Pictures must not be retyped. Return exactly the lines from the one with "Reconstruct this shot" through the one with "import math", both included, and no others.

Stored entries
━━━━
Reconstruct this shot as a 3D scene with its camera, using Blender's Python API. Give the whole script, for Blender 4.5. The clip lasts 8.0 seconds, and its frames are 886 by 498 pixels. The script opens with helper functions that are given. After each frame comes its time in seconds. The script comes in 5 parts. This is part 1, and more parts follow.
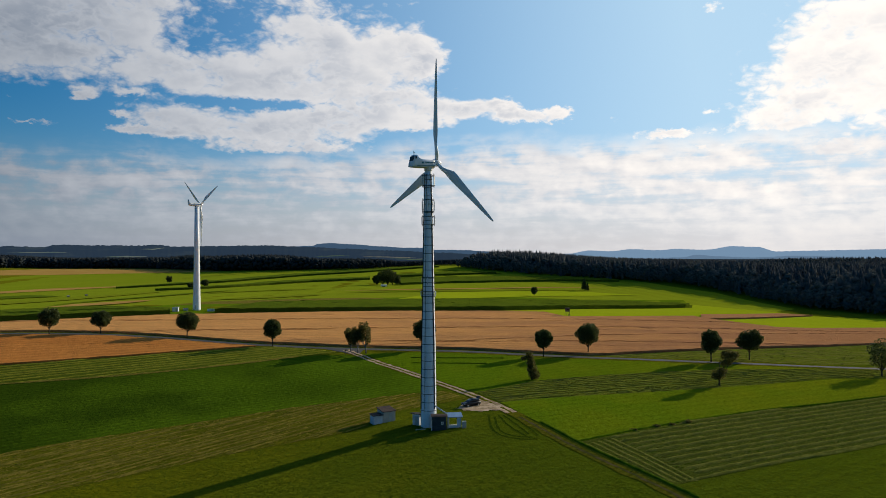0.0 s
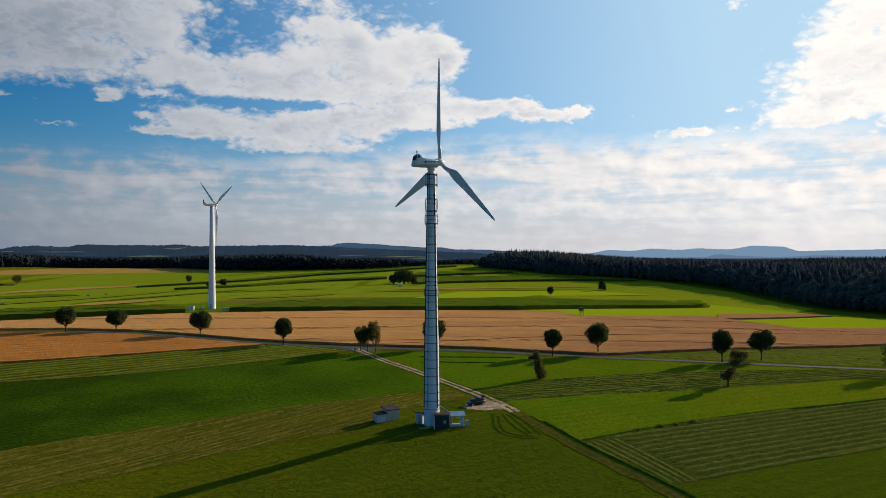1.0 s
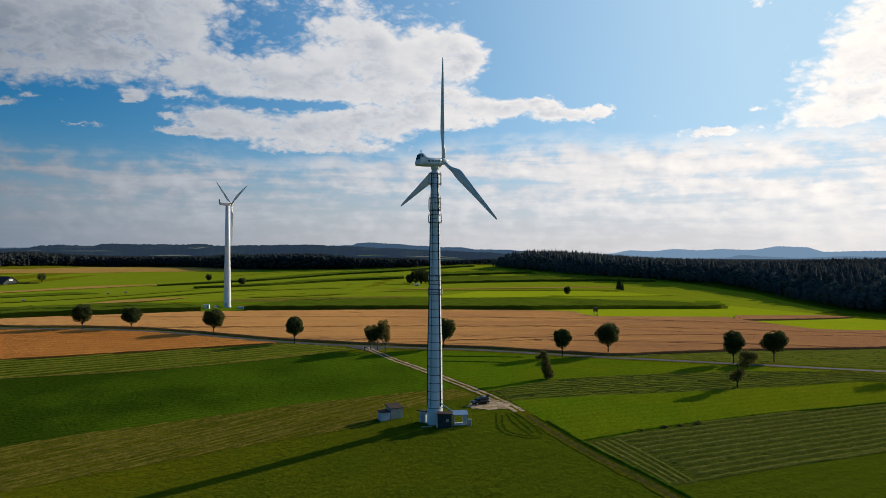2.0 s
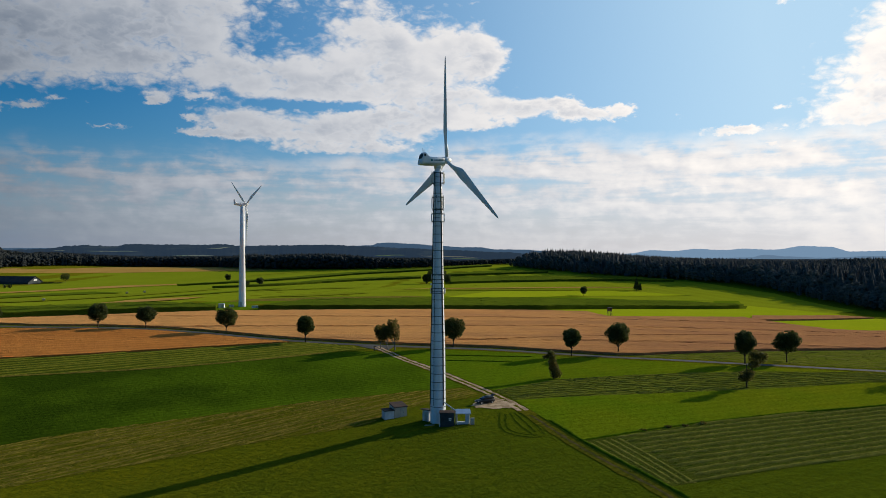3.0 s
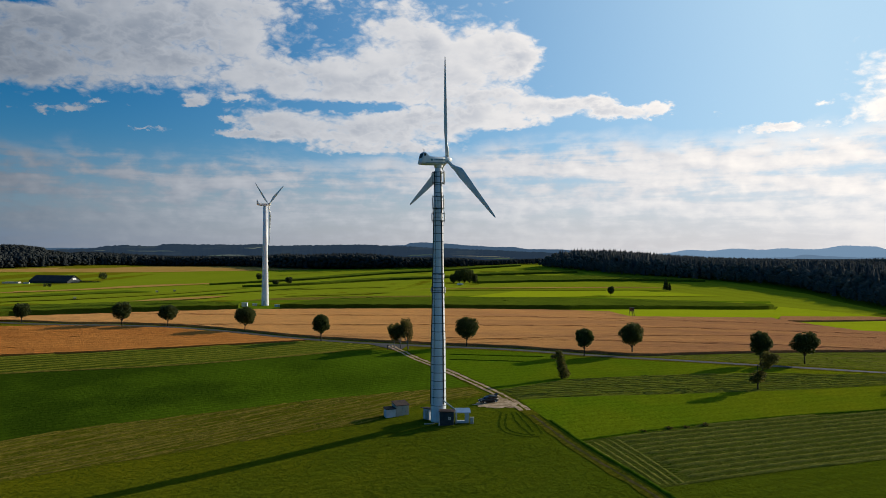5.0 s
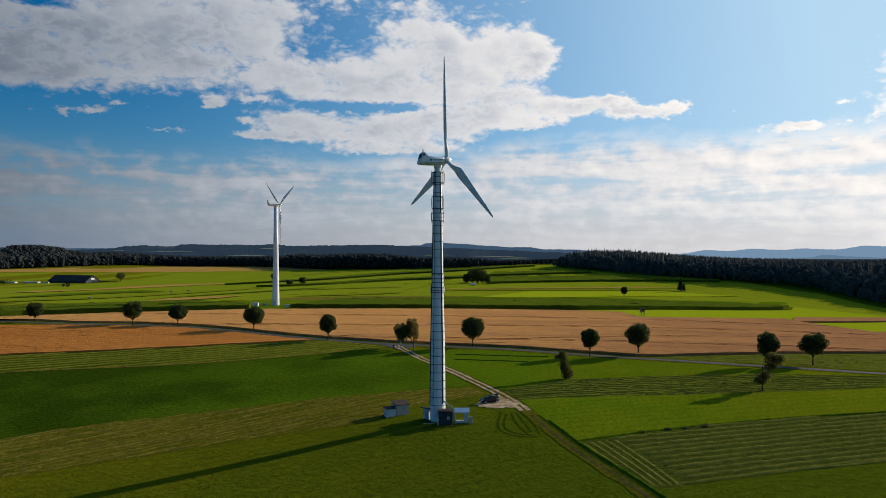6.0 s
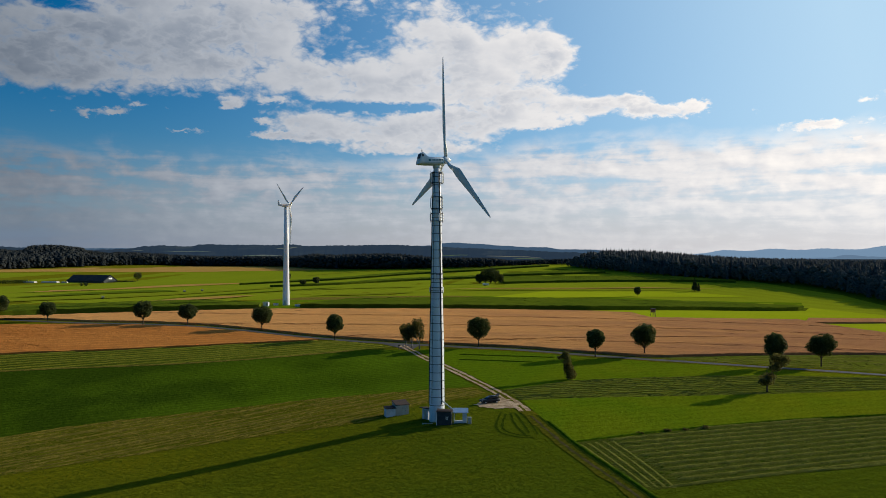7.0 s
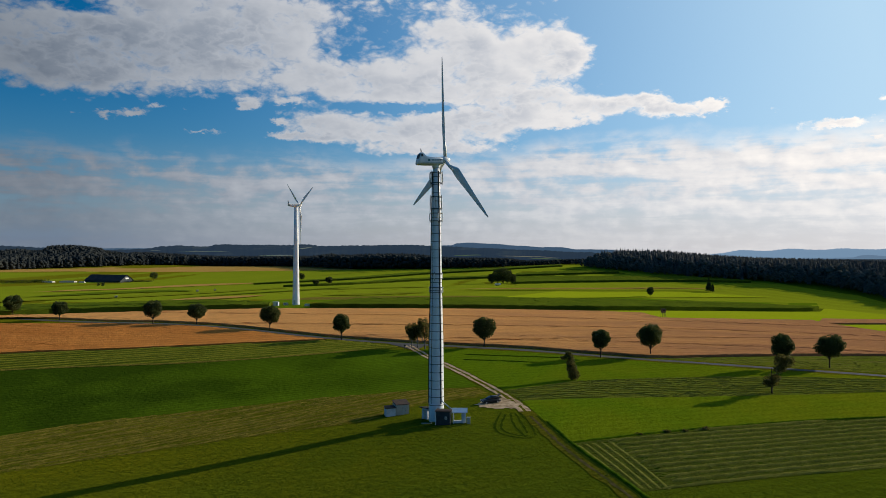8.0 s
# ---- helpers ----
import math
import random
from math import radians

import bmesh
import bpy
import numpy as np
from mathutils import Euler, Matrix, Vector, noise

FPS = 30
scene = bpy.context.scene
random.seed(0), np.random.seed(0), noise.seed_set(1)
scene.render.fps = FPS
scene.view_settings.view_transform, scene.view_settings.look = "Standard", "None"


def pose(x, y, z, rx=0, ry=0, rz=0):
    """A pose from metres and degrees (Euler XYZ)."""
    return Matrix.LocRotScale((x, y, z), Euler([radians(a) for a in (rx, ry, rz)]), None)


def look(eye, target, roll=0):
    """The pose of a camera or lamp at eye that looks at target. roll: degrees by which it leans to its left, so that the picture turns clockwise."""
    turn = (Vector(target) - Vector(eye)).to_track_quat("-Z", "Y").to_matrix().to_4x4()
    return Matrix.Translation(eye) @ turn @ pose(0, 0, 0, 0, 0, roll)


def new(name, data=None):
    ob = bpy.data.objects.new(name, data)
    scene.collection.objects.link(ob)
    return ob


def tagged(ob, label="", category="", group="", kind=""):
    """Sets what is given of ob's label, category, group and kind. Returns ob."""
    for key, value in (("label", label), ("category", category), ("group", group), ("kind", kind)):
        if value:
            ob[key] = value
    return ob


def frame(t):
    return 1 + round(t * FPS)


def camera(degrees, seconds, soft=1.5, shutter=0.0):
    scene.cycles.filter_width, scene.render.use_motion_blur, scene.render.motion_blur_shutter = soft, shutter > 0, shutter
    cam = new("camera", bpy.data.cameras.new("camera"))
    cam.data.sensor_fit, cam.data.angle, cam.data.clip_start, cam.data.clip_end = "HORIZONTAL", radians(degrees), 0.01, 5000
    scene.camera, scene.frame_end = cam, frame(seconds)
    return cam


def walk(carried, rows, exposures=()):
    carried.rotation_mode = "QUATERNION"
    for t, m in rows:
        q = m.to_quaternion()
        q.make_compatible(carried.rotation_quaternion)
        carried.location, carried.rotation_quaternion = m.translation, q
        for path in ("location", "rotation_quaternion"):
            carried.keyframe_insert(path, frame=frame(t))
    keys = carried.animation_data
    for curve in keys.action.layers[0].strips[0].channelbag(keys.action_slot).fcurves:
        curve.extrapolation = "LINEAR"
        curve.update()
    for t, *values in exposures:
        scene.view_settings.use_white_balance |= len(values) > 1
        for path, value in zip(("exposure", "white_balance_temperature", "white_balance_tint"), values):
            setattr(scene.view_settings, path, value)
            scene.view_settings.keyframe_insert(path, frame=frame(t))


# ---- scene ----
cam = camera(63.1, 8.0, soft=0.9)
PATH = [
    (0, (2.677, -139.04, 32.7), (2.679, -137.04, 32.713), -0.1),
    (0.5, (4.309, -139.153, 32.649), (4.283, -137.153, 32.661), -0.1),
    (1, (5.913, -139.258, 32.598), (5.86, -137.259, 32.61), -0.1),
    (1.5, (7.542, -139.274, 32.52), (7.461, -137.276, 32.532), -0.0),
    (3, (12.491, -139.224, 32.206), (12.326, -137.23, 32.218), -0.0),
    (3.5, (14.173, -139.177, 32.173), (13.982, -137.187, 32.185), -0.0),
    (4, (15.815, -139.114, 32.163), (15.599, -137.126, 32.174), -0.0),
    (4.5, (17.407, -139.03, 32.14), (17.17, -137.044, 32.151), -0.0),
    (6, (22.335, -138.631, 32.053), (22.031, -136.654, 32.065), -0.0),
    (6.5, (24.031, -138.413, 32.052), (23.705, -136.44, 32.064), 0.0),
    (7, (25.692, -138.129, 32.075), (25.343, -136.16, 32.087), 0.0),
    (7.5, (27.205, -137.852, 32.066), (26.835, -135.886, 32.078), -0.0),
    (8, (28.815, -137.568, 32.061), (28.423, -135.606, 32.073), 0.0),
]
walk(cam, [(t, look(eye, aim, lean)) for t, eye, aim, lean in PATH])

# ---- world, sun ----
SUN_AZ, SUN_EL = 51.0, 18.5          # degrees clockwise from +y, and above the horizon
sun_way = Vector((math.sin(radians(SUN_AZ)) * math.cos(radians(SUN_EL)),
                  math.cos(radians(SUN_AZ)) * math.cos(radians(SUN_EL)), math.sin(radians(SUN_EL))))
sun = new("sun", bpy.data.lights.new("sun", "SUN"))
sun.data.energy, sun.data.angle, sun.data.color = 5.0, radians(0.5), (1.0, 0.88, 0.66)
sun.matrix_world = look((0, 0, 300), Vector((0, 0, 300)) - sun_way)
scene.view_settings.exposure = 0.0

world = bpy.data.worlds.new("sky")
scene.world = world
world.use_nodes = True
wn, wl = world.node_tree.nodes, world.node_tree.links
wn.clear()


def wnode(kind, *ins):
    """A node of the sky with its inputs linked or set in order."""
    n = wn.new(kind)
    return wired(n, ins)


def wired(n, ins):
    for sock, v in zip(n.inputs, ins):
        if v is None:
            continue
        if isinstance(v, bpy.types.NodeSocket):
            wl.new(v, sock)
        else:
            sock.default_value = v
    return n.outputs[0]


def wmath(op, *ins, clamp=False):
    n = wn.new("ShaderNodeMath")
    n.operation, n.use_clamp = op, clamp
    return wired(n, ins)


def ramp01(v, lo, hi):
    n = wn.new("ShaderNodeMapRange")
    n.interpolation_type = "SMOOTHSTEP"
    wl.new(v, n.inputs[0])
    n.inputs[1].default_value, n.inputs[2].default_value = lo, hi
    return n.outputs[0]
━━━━
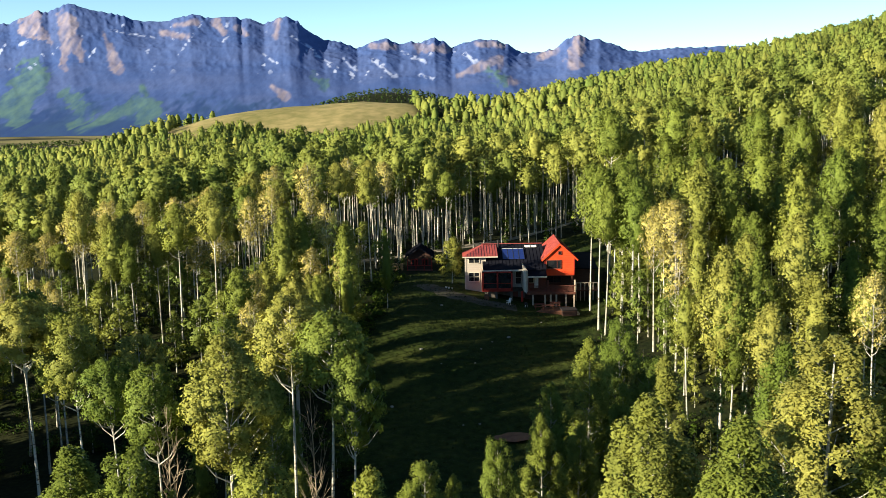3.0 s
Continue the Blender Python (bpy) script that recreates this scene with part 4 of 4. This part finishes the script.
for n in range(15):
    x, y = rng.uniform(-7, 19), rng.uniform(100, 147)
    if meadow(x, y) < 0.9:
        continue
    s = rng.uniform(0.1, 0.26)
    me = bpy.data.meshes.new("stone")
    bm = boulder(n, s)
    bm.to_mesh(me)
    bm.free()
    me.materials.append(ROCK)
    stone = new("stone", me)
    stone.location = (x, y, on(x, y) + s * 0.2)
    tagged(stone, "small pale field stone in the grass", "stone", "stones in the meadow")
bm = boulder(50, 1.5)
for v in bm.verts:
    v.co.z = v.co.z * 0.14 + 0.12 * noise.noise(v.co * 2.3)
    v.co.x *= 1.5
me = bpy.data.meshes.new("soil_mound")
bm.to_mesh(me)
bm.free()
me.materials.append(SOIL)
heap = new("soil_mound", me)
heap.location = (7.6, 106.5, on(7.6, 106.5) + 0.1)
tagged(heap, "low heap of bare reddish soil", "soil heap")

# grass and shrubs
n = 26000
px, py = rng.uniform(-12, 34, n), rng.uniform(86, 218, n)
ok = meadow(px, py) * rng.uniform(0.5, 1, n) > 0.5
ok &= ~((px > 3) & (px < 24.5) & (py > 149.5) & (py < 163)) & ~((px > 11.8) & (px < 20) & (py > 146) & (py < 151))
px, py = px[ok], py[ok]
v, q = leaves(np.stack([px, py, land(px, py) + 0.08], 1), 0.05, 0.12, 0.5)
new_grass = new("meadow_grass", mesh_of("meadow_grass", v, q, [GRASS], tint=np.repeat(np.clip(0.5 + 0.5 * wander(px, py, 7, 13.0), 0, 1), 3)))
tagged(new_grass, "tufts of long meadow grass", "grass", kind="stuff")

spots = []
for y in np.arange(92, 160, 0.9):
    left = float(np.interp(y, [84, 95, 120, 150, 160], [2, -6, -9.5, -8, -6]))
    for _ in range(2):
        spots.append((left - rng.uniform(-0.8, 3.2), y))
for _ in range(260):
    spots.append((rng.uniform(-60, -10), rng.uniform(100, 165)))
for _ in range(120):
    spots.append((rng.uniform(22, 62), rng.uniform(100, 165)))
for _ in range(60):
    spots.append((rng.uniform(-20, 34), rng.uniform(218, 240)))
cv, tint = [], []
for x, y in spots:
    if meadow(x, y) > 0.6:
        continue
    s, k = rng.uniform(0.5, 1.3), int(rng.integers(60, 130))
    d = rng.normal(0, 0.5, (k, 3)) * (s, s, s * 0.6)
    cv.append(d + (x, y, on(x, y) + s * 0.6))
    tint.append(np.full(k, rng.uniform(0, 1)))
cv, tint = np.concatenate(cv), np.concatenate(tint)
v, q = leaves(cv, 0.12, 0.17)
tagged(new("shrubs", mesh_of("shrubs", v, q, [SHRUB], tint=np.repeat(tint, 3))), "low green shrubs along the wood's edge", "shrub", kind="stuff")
━━━━
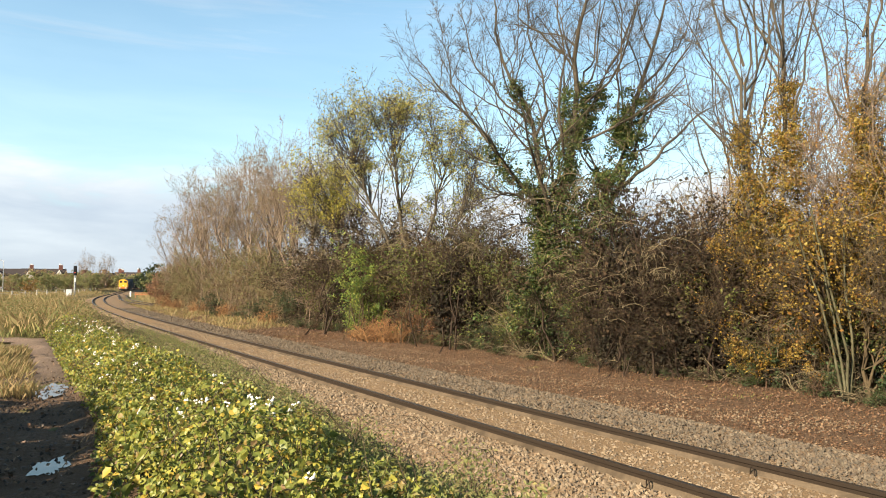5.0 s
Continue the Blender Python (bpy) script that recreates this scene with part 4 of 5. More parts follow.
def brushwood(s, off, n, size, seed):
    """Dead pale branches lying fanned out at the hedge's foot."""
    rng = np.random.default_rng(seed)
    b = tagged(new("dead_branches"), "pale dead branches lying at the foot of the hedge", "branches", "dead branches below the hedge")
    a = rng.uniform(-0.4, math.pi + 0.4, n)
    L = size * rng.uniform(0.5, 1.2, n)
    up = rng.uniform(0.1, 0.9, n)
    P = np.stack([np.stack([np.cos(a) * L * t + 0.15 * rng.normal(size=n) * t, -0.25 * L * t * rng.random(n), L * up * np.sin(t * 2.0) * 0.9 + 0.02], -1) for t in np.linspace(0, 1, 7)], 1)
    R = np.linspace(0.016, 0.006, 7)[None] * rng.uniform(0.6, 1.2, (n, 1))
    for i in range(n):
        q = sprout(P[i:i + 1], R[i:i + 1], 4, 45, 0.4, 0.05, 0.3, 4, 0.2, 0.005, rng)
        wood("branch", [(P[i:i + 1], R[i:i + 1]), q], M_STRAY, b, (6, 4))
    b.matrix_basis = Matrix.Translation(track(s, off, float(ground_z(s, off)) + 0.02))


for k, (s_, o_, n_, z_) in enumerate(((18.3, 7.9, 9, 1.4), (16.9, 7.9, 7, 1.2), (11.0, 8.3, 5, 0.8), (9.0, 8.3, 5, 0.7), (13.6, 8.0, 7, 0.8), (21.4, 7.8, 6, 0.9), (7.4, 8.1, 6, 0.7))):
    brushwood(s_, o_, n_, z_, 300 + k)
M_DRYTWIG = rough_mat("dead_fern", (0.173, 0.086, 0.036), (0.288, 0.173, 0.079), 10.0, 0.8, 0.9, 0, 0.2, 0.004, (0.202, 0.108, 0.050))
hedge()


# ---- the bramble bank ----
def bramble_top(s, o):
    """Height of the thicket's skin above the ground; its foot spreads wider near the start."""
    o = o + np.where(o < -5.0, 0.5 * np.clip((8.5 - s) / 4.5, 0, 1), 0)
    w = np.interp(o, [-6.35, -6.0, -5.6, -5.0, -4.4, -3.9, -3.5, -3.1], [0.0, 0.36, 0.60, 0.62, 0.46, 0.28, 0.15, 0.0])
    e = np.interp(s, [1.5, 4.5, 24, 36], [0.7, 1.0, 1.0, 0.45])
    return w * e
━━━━
> **Output for this task**:
Reconstruct this shot as a 3D scene with its camera, using Blender's Python API. Give the whole script, for Blender 4.5. The clip lasts 8.0 seconds, and its frames are 886 by 498 pixels. The script opens with helper functions that are given. After each frame comes its time in seconds. The script comes in 5 parts. This is part 1, and more parts follow.
0.0 s
1.0 s
2.0 s
3.0 s
5.0 s
6.0 s
7.0 s
8.0 s
# ---- helpers ----
import math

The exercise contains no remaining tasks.